O atendimento a esses direitos
pode estar vinculado à condição de instalação de uma população.
Um programa de melhoria das
condições de instalação de uma população estaria então amparado e justificado
nada menos do que pela constituição federal.
Dentro de uma experiência
acadêmica junto à Universidade Federal de São Carlos em 1985, durante a
disciplina final “Projeto de Infraestrutura Urbana 1”, e dentro desse tipo de
atuação, posso dizer que a experiência foi bastante gratificante, pela
possibilidade de dar esperanças à uma população. Uma população marcada pela
agressão gratuita do meio físico, pela diferenciação com relação à população do
bairro vizinho, pela exclusão, pelo desprezo (quando muitas vezes o lixo
vizinho era descartado lá) e pela baixa autoestima.
Como obras prioritárias dentro de
um programa de intervenção cita-se a canalização de rios e córregos, assim como
o disciplinamento das águas pluviais nas vias internas, com a construção de
guias, sarjetas e galerias; nos casos de regiões de declividade acentuada se
requer a construção de acessórios para diminuir a energia da água no
escoamento. Em vias próximas ou adjacente se requer a diminuição da velocidade
na área, de modo a oferecer segurança aos moradores que transitam por ali;
considerando o hábito de se andar a pé, passarelas sobre córregos também se
tornam importantes, para dar segurança e acessibilidade. Obras de contenção de
taludes e de proteção de encostas também se tornam necessárias para evitar acidentes
urbanos, além da construção de obras para a integração social e parques.
Um projeto de urbanização de
favela envolve o ambiente construído e a parte humana, como apresentado no
início. Não dá para intervir à toque de caixa, ou remover e estocar a população
em outra área, salvo que aquela área seja uma área de risco. A população
precisa participar do projeto; deve-se tomar em conta o “modus vivendi” do
usuário, e toda infraestrutura projetada tem que ser incorporada e apropriada
pela população. Na verdade, é um projeto multidisciplinar, envolvendo
engenheiros, arquitetos, sociólogos, geólogos, educadores e outros.

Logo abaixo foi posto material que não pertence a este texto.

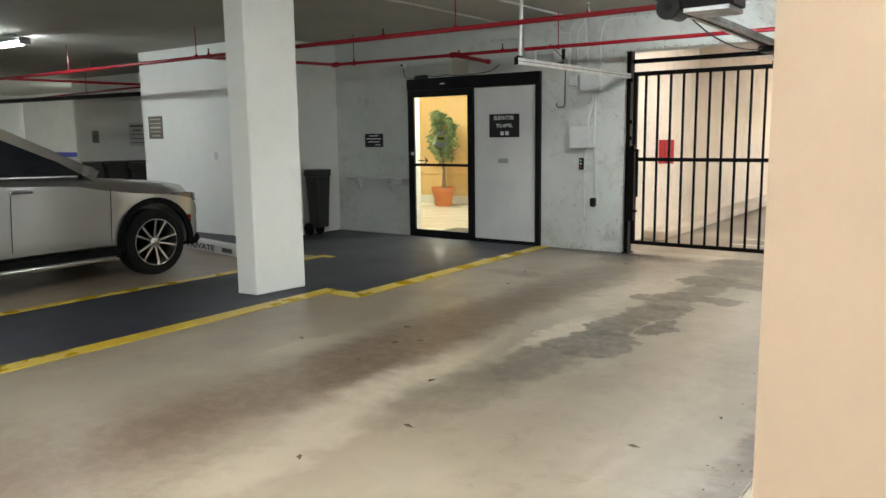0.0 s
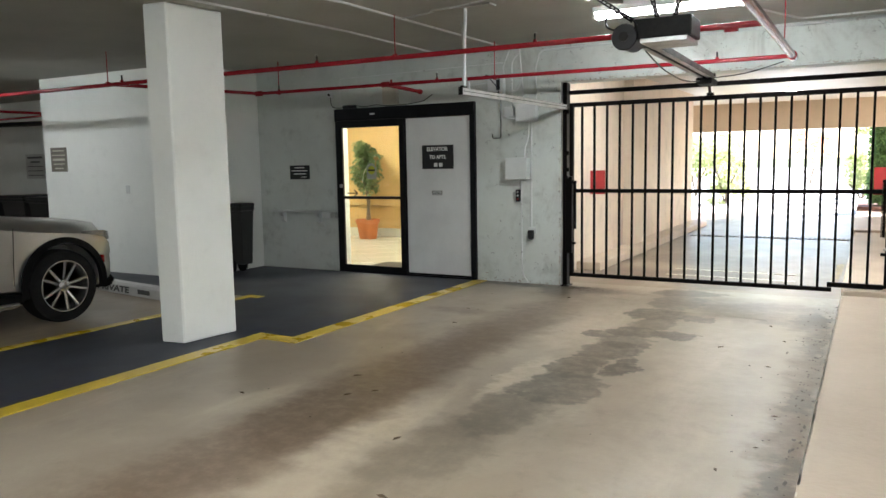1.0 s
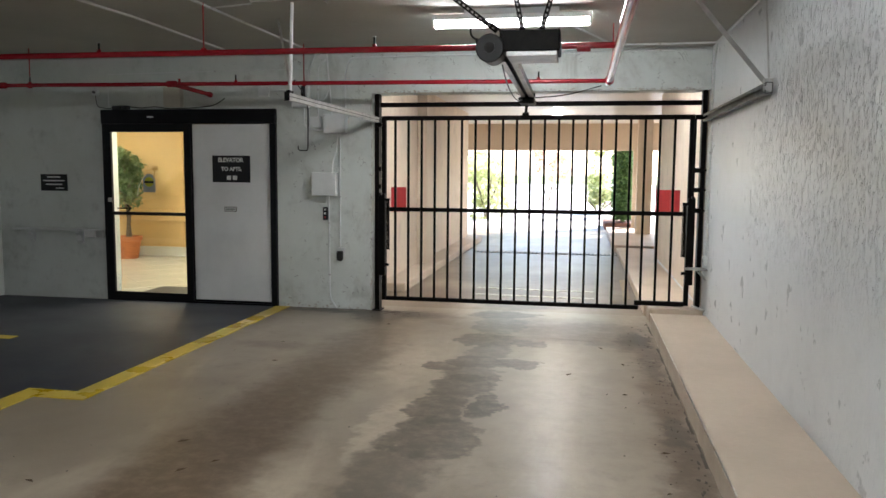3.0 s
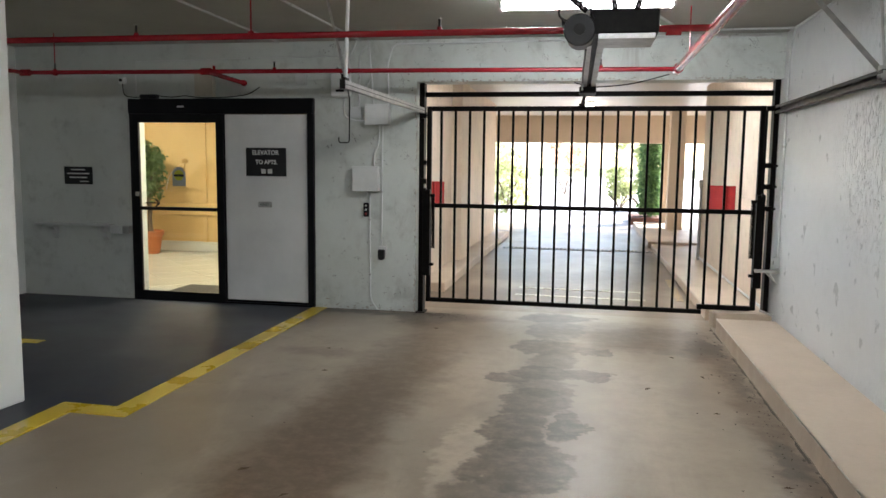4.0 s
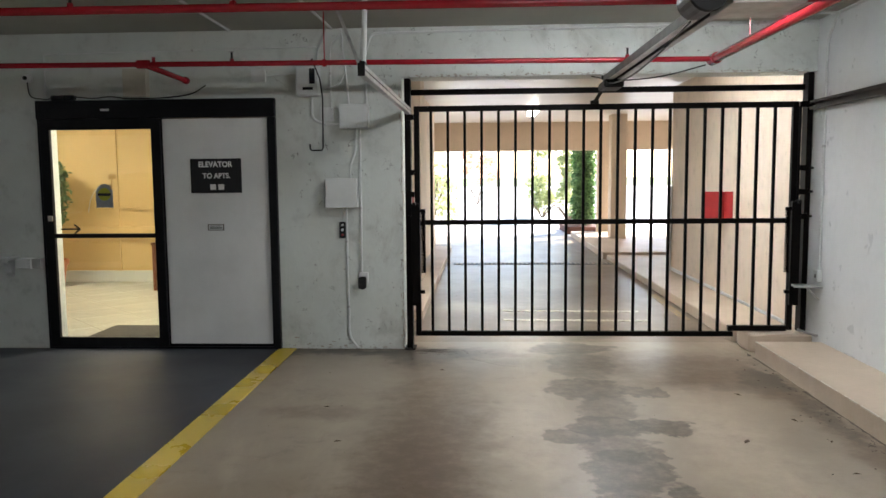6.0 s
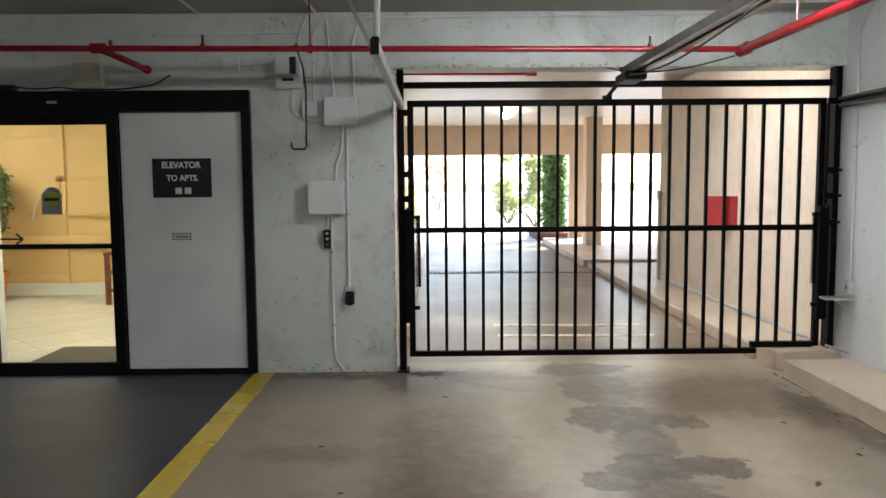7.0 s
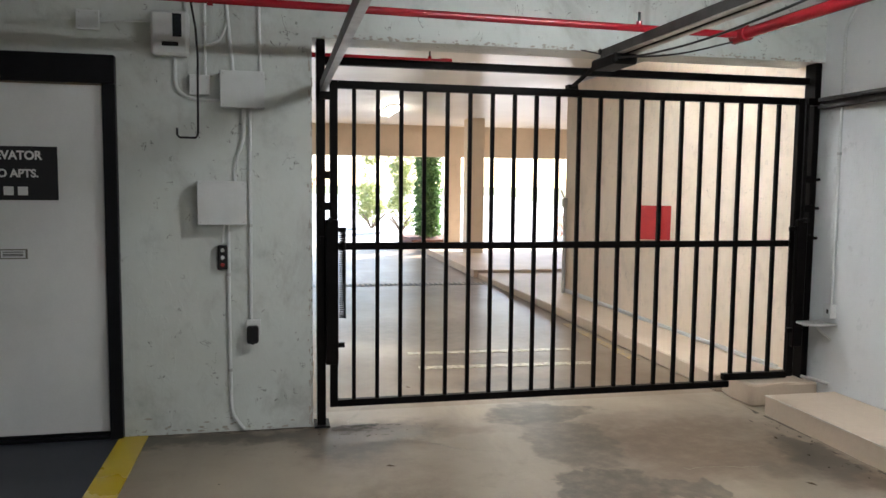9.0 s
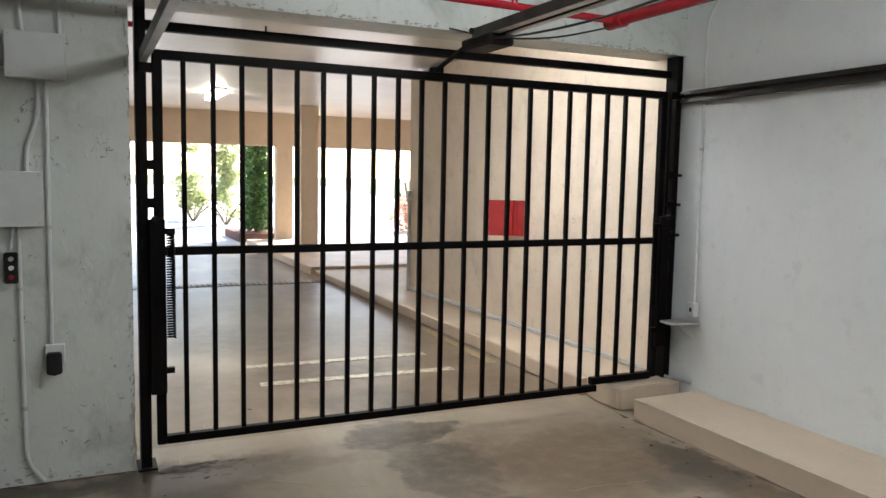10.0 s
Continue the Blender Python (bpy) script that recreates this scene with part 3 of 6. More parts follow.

Muitas vezes a população tem o receio de
deixar o local por questões de segurança à sua sobrevivência, e acredito que
até na maioria das vezes ela prefere melhorar o local do que partir para uma
nova área. A solução para o parcelamento do solo deve então ser resolvida.
Neste sentido vem à tona os códigos para projetos de loteamentos e de
habitações que atendam a essa condição específica, por exemplo com relação ao
tamanho mínimo dos lotes, e à largura das vias.